Упрек, что Россия якобы мало получила за вывод войск, сомнителен — тут все зависит от того, кто и как будет считать. По соглашениям с СССР, ФРГ выделила на пребывание до вывода и на вывод советских войск 15 млрд марок — 12 млрд безвозмездно и 3 млрд в качестве беспроцентного кредита. Большая часть этих средств (7,8 млрд) должна была пойти на реализацию специальной жилищной программы, охватывавшей строительство четырех домостроительных комбинатов, которые должны были и дальше остаться работать в России. Суммы компенсаций были подсчитаны с чисто немецкой дотошностью, а то, что значительная часть этих средств, как и вывозимого вооружения и имущества, была разворована — так это не Горбачев делал, и даже уже не при нем.
Проект договора СССР — ФРГ, правка рукой Черняева
1989
[Архив Горбачев-Фонда]
Наверное, можно было заломить и дороже, но тогда не возник бы тот заработанный Горбачевым капитал доверия, который позволил уже ельцинской и путинской России и ее коммерческим компаниям заключить многочисленные торговые и другие взаимовыгодные сделки, и так продолжалось в течение как минимум 30 лет.

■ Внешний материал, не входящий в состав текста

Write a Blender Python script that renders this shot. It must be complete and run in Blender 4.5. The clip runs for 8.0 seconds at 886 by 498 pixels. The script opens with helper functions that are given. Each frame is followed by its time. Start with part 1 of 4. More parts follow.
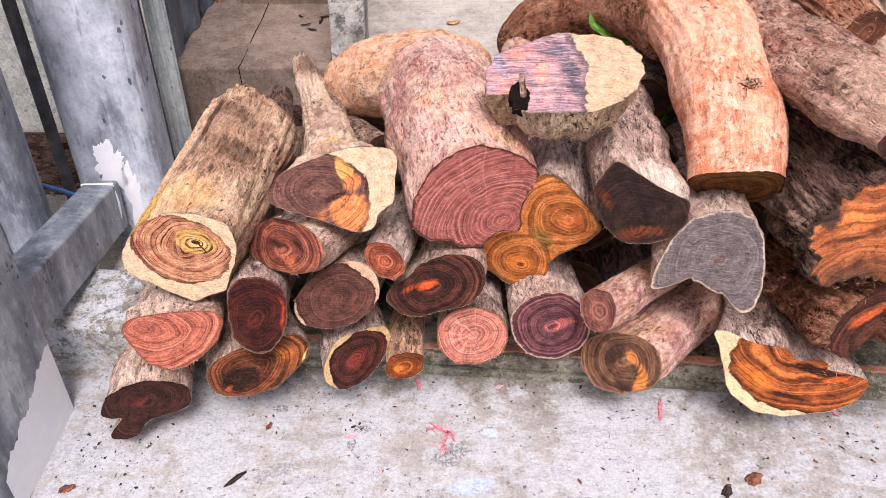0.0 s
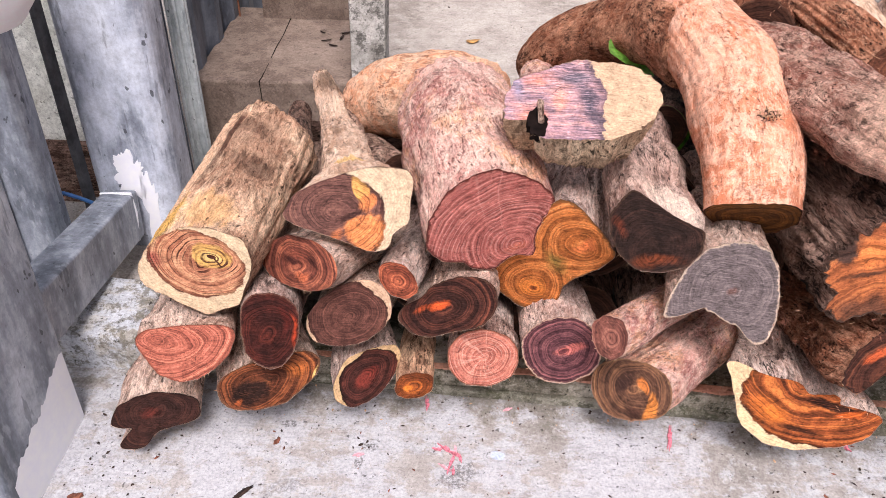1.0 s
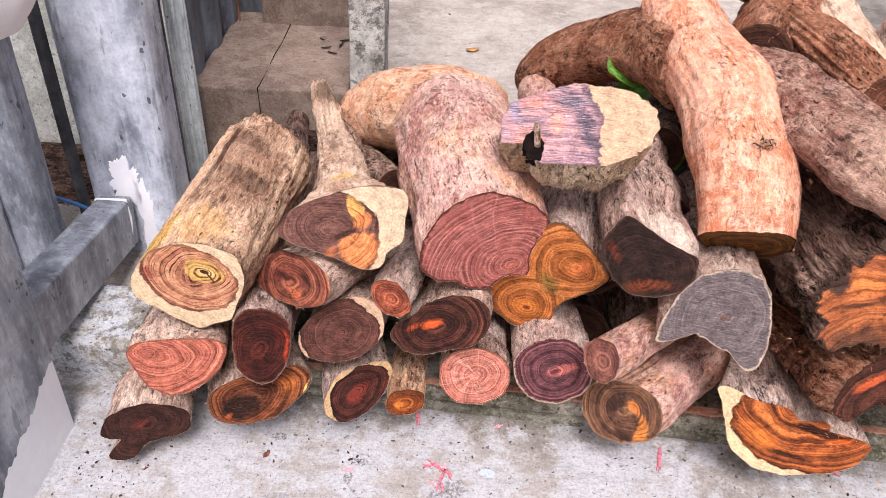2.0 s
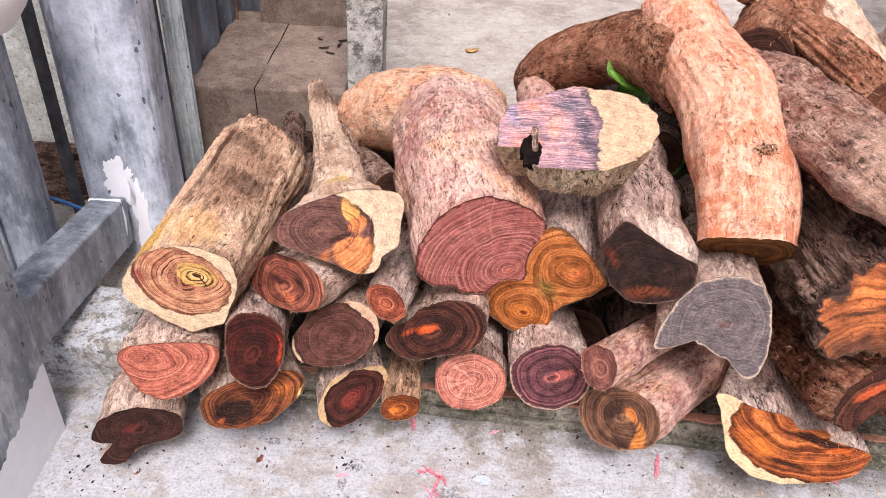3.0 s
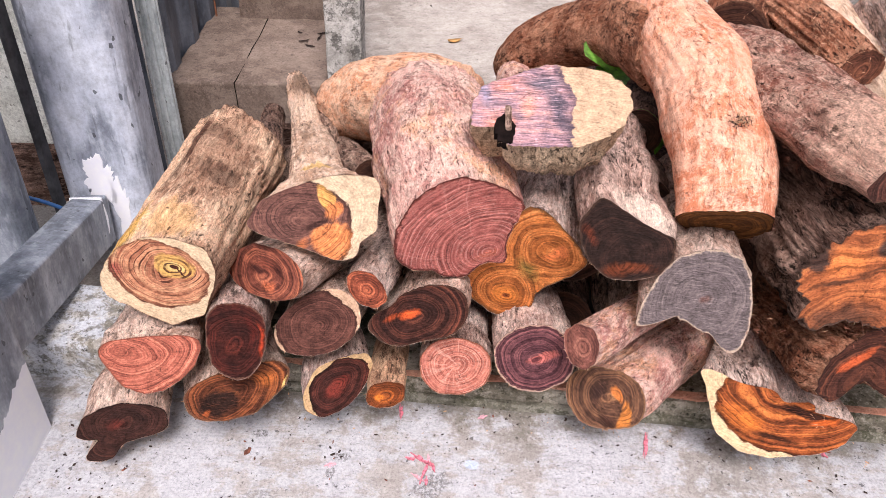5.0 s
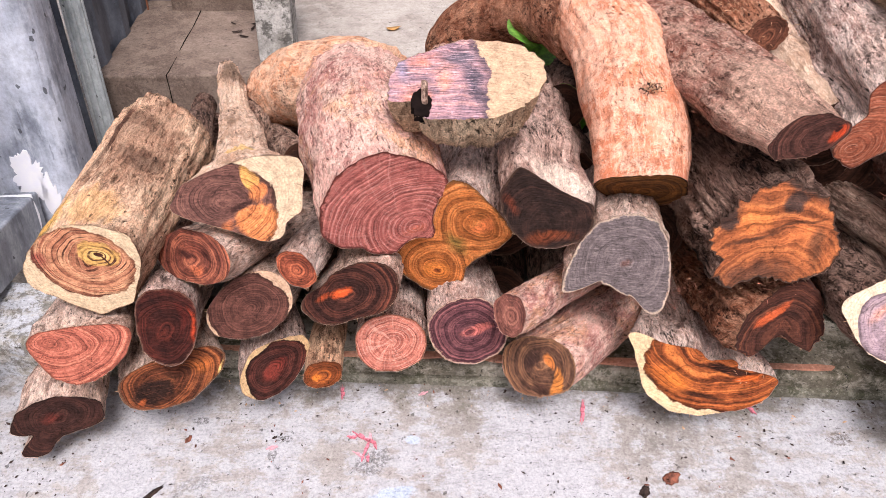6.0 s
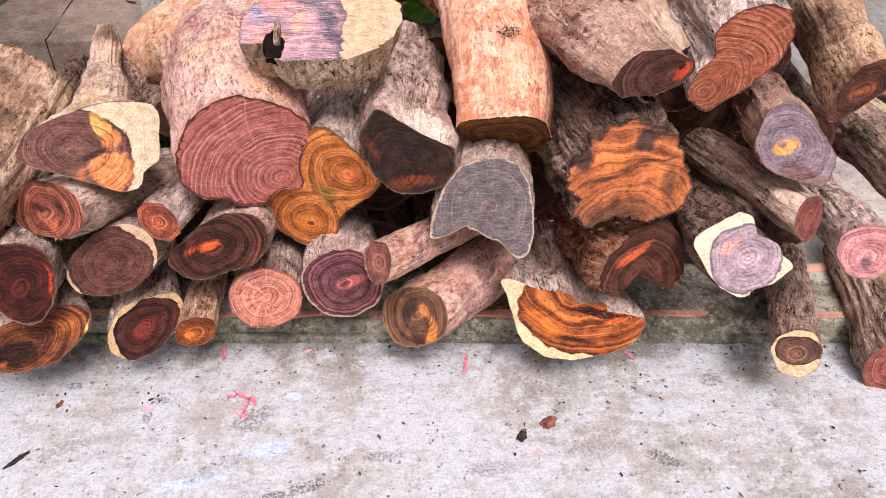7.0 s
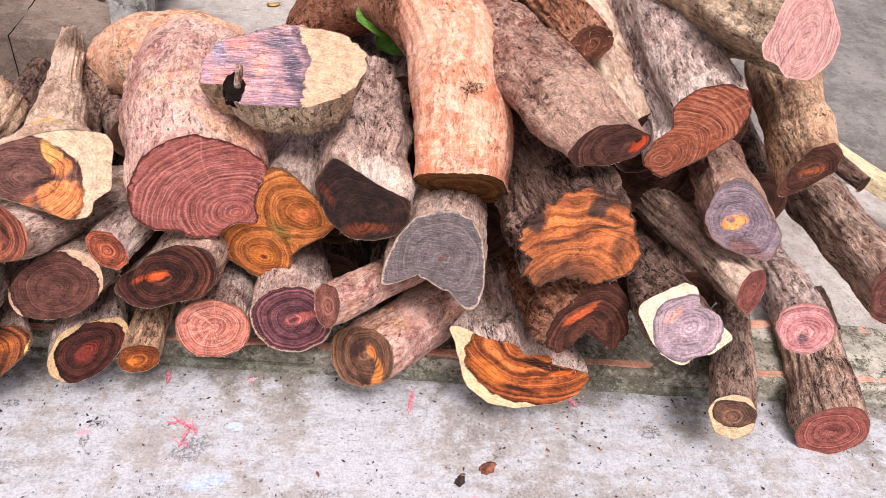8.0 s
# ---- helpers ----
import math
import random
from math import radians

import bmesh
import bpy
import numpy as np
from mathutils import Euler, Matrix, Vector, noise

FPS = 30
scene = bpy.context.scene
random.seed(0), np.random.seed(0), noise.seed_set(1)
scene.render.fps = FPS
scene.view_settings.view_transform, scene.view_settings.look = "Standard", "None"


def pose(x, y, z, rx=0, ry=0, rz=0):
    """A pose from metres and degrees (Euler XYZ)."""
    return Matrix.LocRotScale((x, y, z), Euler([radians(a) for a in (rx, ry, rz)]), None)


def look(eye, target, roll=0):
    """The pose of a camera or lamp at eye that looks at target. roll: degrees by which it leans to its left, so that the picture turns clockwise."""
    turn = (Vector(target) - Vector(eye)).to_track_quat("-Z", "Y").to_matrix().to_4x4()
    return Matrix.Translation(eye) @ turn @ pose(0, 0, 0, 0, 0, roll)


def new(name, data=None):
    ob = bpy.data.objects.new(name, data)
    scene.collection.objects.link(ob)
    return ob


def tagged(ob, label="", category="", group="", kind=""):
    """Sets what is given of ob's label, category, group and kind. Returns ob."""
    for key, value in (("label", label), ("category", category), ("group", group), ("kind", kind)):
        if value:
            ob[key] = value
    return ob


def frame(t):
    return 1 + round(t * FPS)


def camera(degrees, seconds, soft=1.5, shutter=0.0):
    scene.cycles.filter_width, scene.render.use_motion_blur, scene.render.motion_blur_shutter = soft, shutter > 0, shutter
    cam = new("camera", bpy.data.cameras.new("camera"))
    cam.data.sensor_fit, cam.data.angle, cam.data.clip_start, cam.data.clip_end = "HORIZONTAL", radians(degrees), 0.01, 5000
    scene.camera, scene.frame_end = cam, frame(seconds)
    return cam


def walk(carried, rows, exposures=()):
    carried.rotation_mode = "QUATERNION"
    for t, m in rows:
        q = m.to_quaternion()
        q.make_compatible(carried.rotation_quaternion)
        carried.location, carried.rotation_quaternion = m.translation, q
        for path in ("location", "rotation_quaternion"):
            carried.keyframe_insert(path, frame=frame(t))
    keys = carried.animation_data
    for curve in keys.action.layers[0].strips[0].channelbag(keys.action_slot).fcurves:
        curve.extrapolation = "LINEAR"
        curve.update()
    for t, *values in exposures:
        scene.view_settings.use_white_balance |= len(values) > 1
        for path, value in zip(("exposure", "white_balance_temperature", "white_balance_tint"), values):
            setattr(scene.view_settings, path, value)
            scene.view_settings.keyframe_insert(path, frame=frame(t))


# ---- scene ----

Чего стоил один только трубопровод «Северный поток» (даже два).
Стремительное — в течение одного только 1989 года — бегство «призрака коммунизма» из всех так называемых стран социализма в Восточной Европе показало, что «социализм» там держался только на советских штыках. В отличие от СССР, где он был, что ни говори, экзистенциально выстрадан и оплачен миллионами жертв Гражданской войны, коллективизации и сталинских репрессий, которые теперь надо было признавать напрасными, в тех странах, где лояльные СССР режимы были установлены после Второй мировой войны, они и воспринимались, включая республики Прибалтики, как навязанные.